Top tip: There is another Blue lagoon in Reykjavik itself – look out for this when google mapping or you will go hours out of your way (as we nearly did), miss your time slot and effectively throw £200 in the bin. Avoid another easy way of chucking your money away by allowing plenty of time to navigate the densely misty tundra on the way there too. Literally double the google map time estimate to be safe. We got lost in the scooby-doo mists and ended up going via some other misty volcanic lagoons.
Totally thought we’d taken another wrong turn when we appeared to arrive at some kind of industrial works surrounded with high chicken wire fences. But this is actually, and rather unexpectedly, the way in to the astronomically priced luxury spa experience. From the car park you walk through a craggy volcanic canyon, past a preview of milky blue lagoons, and then through a glazed entrance, as if entering a villain’s lair.
You are required to shower before heading out in your wet, and soon to be frosted, swimmers into the oh-so-fresh 9 degree air. Trotted quickly down the steps, past the lifeguards in their furry hooded Parkers (unususal) into the warm foggy pool and immediately sank up to our necks to stabilise body temperatures. Only at this point did I spot the other entrance option – an inside/outside channel where whole body submersion could take place in the safety of the changing rooms and you only expose your head as you exit the building. Clever. Exit strategy noted.
There was a swim up bar, but at £5 a coke we swam past it and up to the facial counter where ladies in 1950’s floral swim hats urged you to spoon white volcanic silica onto your face for a voodoo mask effect (and also smooth skin).

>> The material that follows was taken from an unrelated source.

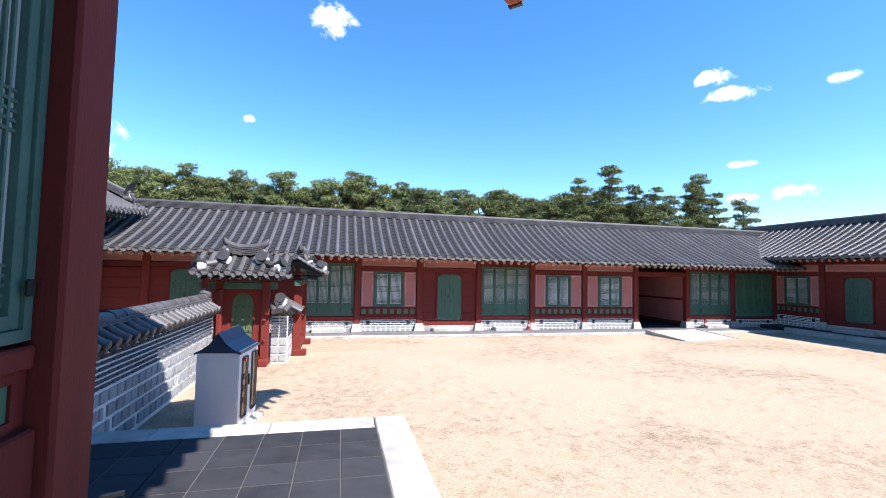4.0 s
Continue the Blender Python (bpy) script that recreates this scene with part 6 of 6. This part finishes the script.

Top tip: slick your hair with conditioner or the volcanic chemicals will strip it to hay.
Sadly, it was not quite cold enough to get the freezy icicle hair pictures I’d seen on the internet, but the voodoo ones were good enough.
Iceland with kids day 4 - Inside Langjokullan glacier
This was the other trip we had pre-booked, for bonkers money – but free for kids. With intotheglacier.is you could actually walk inside Langjokull, Iceland’s second largest glacier for about £140 each.
You rendez vous a couple of hours north of the Golden Circle at quite a sunny campsite (camping did strike me as total madness in this country). You get into vehicle number 1 – an all-terrain bus, and travel over black volcanic scree for miles, up through a killer whale of a landscape.
When you arrive at the cargo container “base” at the foot of the glacier, wild wind whips your hair and then tries to throw you on the ground. No one was drinking coffee at the outdoor benches provided but instead clinging to them in an attempt to stay upright. (What was it like in winter?) It was time to kit up into full-on arctic body suits. In a move which turned out to be fairly catastrophic, the boys refused the rubberised boots, assuming that their own were sufficiently waterproof. The next step is to board a semi-aquatic monster truck, whose wheels are only partially inflated so it that it can drive/skate easily over the ice. Then the fog descended and the glacier disappeared.
We travelled for an (ice?) age over the glacier itself in a total white out before arriving at a small man-made opening where someone had tunnelled down into the ice, added a chapel and back-lit it in blue. Surreal is not the word. Ice spikes are added to shoes (which is as fiddly as it sounds). And it came to pass that normal walking boots were no match for foot-deep glacial puddles and frozen-toed children became less interested in the glowing ice walls around them.
My boots were fine though and I loved it. An Iceland holidays winner for me.
For the final day of our Iceland holidays we chose to visit Pingavaleer rift valley, with its potentially deadly hidden crevasses about 30cm wide and 400m deep. A nerve-wracking hike if ever there was one.
This place had got it all going on – one of the only places in the world where the North American and Eurasian tectonic plates meet above sea level, (the rift is still moving apart creating the huge fissures), abutted by the country’s largest lake (Þingvallavatn) formed from melted glacier water, whilst also being the site of Iceland’s original parliament.
Relatively recently, during construction of a wooden boardwalk, a small crack was found in the ground, which later turned out to be tip of another huge and lethal crevasse above which the current walkway now hovers.
We followed the pretty boardwalk along the rift, past waterfalls, the site of the original parliament and ancient churches, whilst generally trying not to lose children into cavernous holes in the ground. Ended up buying a key ring of the jumper we would have bought had we been able to afford it as an Iceland holidays souvenir.
Iceland with kids - Lessons learned
- Iceland holidays with kids are a total winner. There are loads of top, free Icelandic attractions. But don’t bother with the horse riding. Everywhere we went we saw small sorry groups clad in fluorescent all-in-one wet weather outfits, emerging out of the mist, slowly trudging over the uneven tundra on what looked more like donkeys than horses. No one seemed to be having a lot of fun. Bet it wasn’t cheap either.
- If we came again we would book the inside a volcano trip.
- Bring your own food and take advantage of the duty free.
- Take children before they become teenagers.
- Double drive time estimates.
- Buy the latest guide book to keep abreast of changing geology.
- Wear the rubber boots if they are offered
Land of steamy pools, glittering glaciers, exploding geysers, spectacular waterfalls, black volcanic beaches, kamikaze puffins, bucket loads of weather and overpriced food. Enjoy your Iceland holidays – I’m coming back for the Northern Lights.